С чачи так с чачи. Не спорить же с убитой горем вдовой. Отведя душу в задушевной беседе, внучери тактично, дабы не глядеть голодными глазами, оставили тебя одного. Пока грелась вода, ты прилёг на край заправленной серым солдатским одеялом койки под балдахином - прямо как был, в пальто и шляпе, отпихнув для простору кое-какое мемориальное барахло, что там валялось. Обувь разул. Потолок за пределами балдахина весь в пятнах протечек: крыша прохудилась, а Союз писателей не чинит. Очертаниями и цветом пятна напоминали тучи, между которыми и морем гордо реял буревестник, чёрной молнии подобный. Вот он тут как тут, тяжко опустился на жестяной карнизик за окном и деловито принялся чехвостить клювом принесённую с собою рыбу - должно быть, на Патриарших прудах поймал. Поел, вспорхнул и - курлы-курлы - исчез в тёмно-белом предсумеречном московском небе. Так и покойный г-н Пешкович, наверное, наблюдал повадки пернатых и правдиво описывал их в своих произведениях. Сокол, глупый пингвин, гагары... Все представлены в зоопарке неподалёку. Вода меж тем забила ключом. Встав и сев, достаёшь из фирменной праговской упаковки крысу в яйце, опускаешь, держа за хвостик, в кипяток на пару секунд, пока мешочек не побелеет и розового эмбриончи-ка не станет видно, вынимаешь, дуешь, чтобы остыло - и в рот. Затем вторую, третью и так далее. Главное - съедобно. Горчицы бы, но не клянчить же у старушек! И так побеспокоил. После варки крыс в стакане образовался бульон, которым запиваешь. Теперь доволен. Остаётся помыть стакан, поблагодарить и попрощаться. Совесть задним числом зудит: надо было хозяек угостить, а то ввалился, развалился, наелся и отвалил. Да уж ладно уж. А вон и одна - та, что вторая, в сатиновом халате - в три погибели возится с ведром и тряпкой. Подол сзади обнажил верх чулок с резинками и тёмно-белые, в склеротических жилках, участки рыхлой кожи.
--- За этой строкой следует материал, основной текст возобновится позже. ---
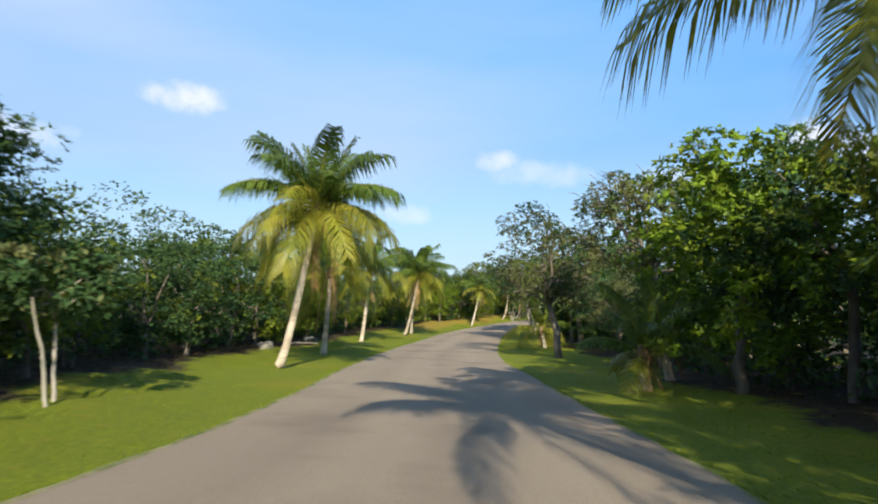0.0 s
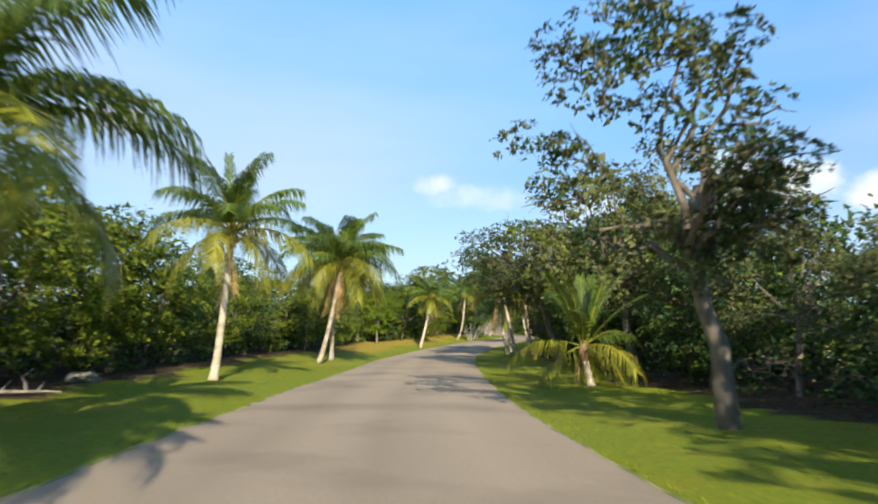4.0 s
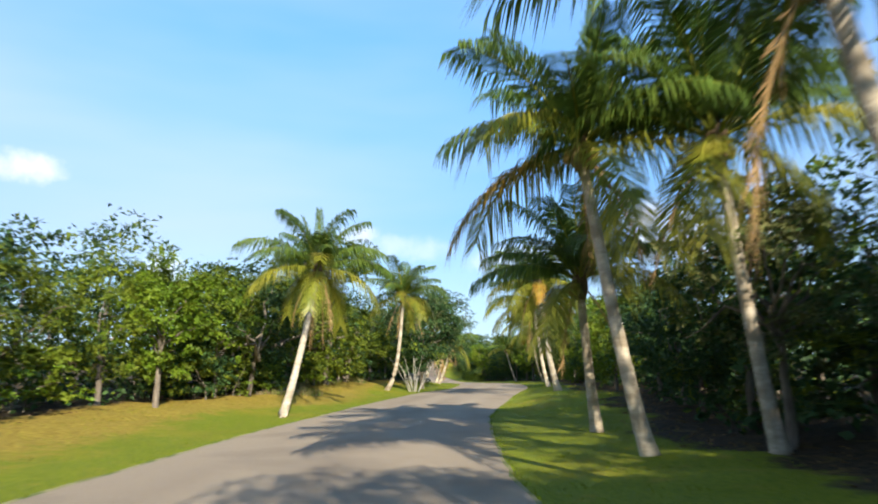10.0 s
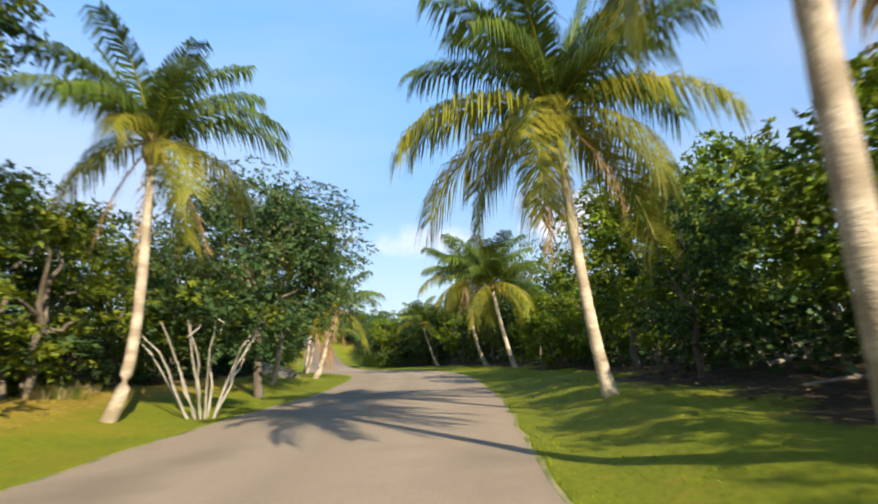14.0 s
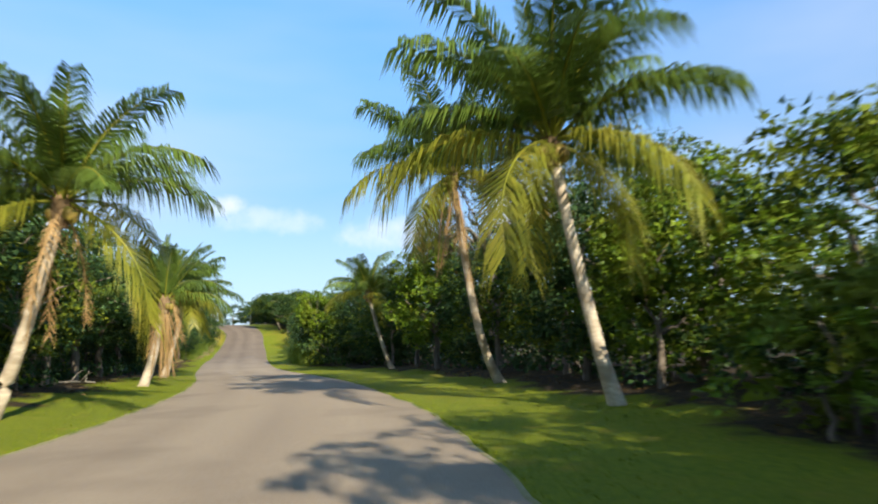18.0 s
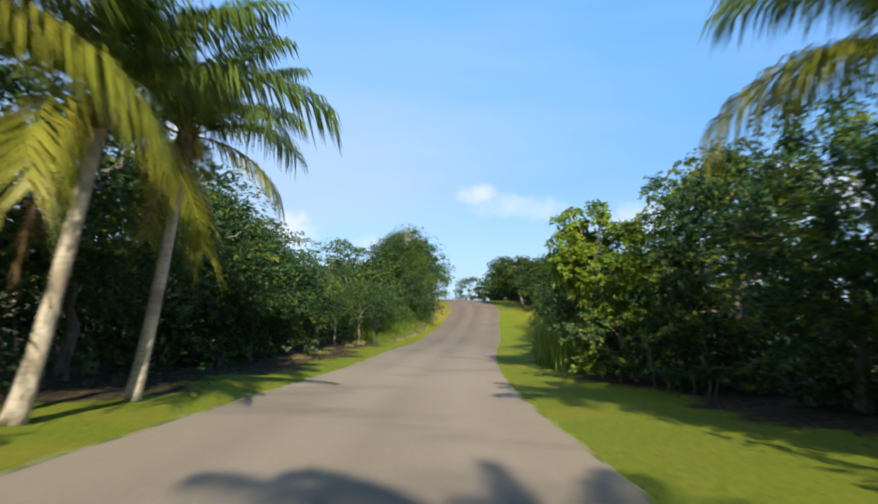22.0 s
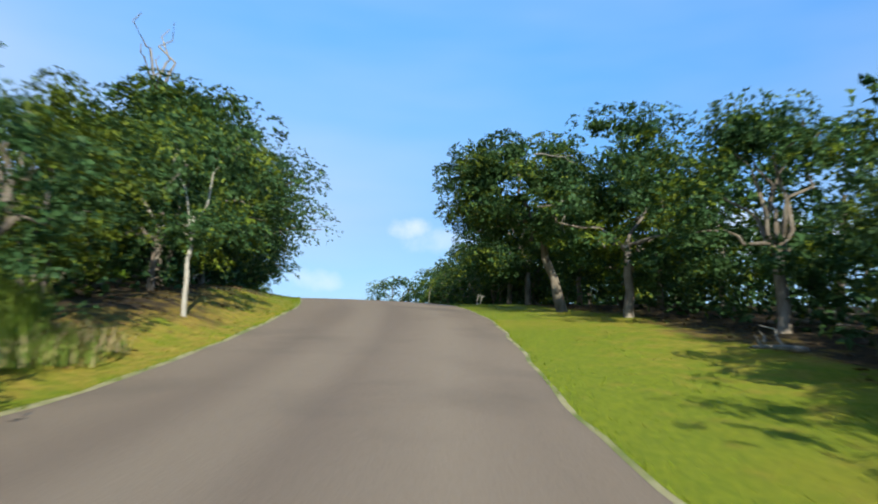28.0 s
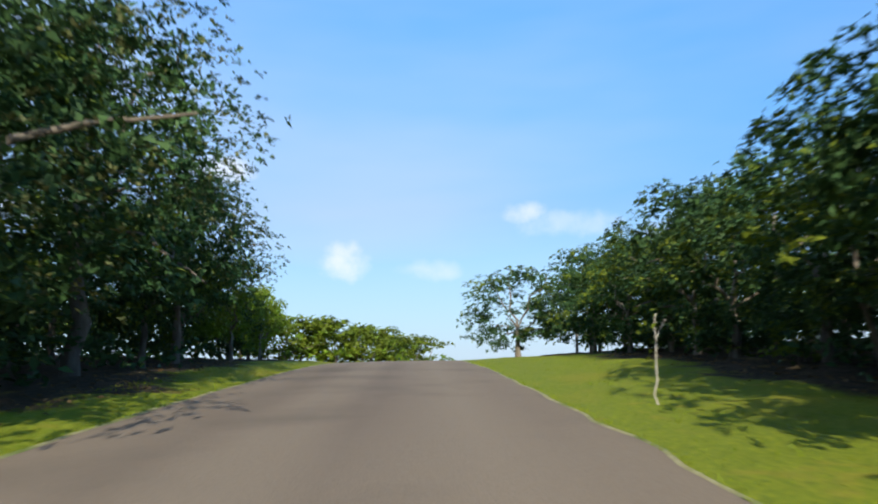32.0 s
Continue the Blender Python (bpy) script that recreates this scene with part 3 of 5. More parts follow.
# ---- palms ----
def frond_mesh(name, seed, length, lift, droop, mat, pairs=60, leaflet=0.8, ragged=0.15, hang=0.7, curl=0.0, fold=0.0):
    """A feather frond that grows along +x from lift degrees and arches down: a stalk and two rows of hanging folded leaflets."""
    rnd = np.random.default_rng(seed)
    n = 16
    t = np.linspace(0, 1, n)
    pitch = np.maximum(radians(lift) - droop * t ** 1.3, -1.5)
    step = length / (n - 1)
    px = np.r_[0, np.cumsum(np.cos(pitch[:-1]) * step)]
    pz = np.r_[0, np.cumsum(np.sin(pitch[:-1]) * step)]
    spine = np.stack([px, curl * t ** 2 * length, pz], 1)
    v, f = tube(spine, np.linspace(0.036, 0.007, n) * length / 3, 5)
    f3 = np.vstack([f[:, [0, 1, 2]], f[:, [0, 2, 3]]])
    verts, faces, mats = [v], [f3], [np.ones(len(f3), int)]
    count = len(v)
    tt = np.linspace(0.13, 0.995, pairs)
    for side in (-1, 1):
        keep = rnd.random(pairs) > ragged * 0.6
        u = tt[keep] + rnd.uniform(-0.004, 0.004, keep.sum())
        at = np.stack([np.interp(u, t, spine[:, k]) for k in range(3)], 1)
        p = np.interp(u, t, pitch)
        ahead = np.stack([np.cos(p), 0 * p, np.sin(p)], 1)
        up = np.stack([-np.sin(p), 0 * p, np.cos(p)], 1)
        long = leaflet * length / 3 * (0.42 + 0.58 * np.sin(np.pi * np.clip(u * 0.86 + 0.08, 0, 1)) ** 0.7) * rnd.uniform(0.85, 1.12, len(u))
        wide = 0.033 * length / 3 * rnd.uniform(0.8, 1.25, len(u))
        out = np.stack([0 * p, np.full(len(p), float(side)), 0 * p], 1)
        way = out * (0.9 - 0.75 * fold) + ahead * (0.42 + 0.5 * u[:, None] + 0.6 * fold) + up * 0.25 * (1 - fold) + rnd.normal(0, 0.07 + 0.12 * ragged, (len(u), 3))
        way /= np.linalg.norm(way, axis=1)[:, None]
        fall = np.array([0, 0, -1.0]) * (hang * (0.7 + 0.6 * rnd.random((len(u), 1))))
        mid = at + (way * 0.5 + fall * 0.13) * long[:, None]
        tip = at + (way * 0.78 + fall * 0.62) * long[:, None]
        w = ahead * wide[:, None]
        quad = np.stack([at - w * 0.5, at + w * 0.5, mid + w * 0.6, mid - w * 0.5, tip], 1).reshape(-1, 3)
        b = np.arange(len(u))[:, None] * 5 + count
        tri = np.concatenate([b + [0, 1, 2], b + [0, 2, 3], b + [3, 2, 4]], 1).reshape(-1, 3)
        verts.append(quad)
        faces.append(tri)
        mats.append(np.zeros(len(tri), int))
        count += len(quad)
    stalk = FROND_DEAD if mat == FROND_DEAD else FROND_YELLOW
    return mesh_of(name, np.vstack(verts), np.vstack(faces), [mat, stalk], indices=np.concatenate(mats))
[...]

- Там я вещи на кровати немного сдвинул. Ничего?
- А, хрен* ними, - не разогнулась и не повернулась она.
Снова впал ты в, фигурально выражаясь, объятия Родины, осуществляемые посредством улиц и переулков, проспектов и площадей столицы СССР г.Москвы. Идя прочь от гостеприимного писательского особняка, ты размышляешь о том, что же такое Родина. Какие такие незримые нити, какие неизъяснимые, но цепкие и крепкие - не порвать, не разрубить – узы привязывают и приковывают нас к ней? И понял: экзистенциальный долг. Долг навеки пребывать с Нею и в Ней. Долг во веки веков пребывать с Нею и в Ней. Долг беззаветно и безответственно любить Её. Любить вопреки любым лишениям и испытаниям, которые обрушивает Она на тебя; вопреки всему, чем Она, обнимая, донимает. Родина наша, Мать Сыра Земля, пичкает нас млеком сосцев своих; из них высасываем мы необходимые для осуществления жизнедеятельности питательные вещества. И в Неё ж, насосавшись от пуза, упадаем, окончив жизненный путь на её поверхности. Короче, никуда нам от Неё не деваться. Всё одно кранты.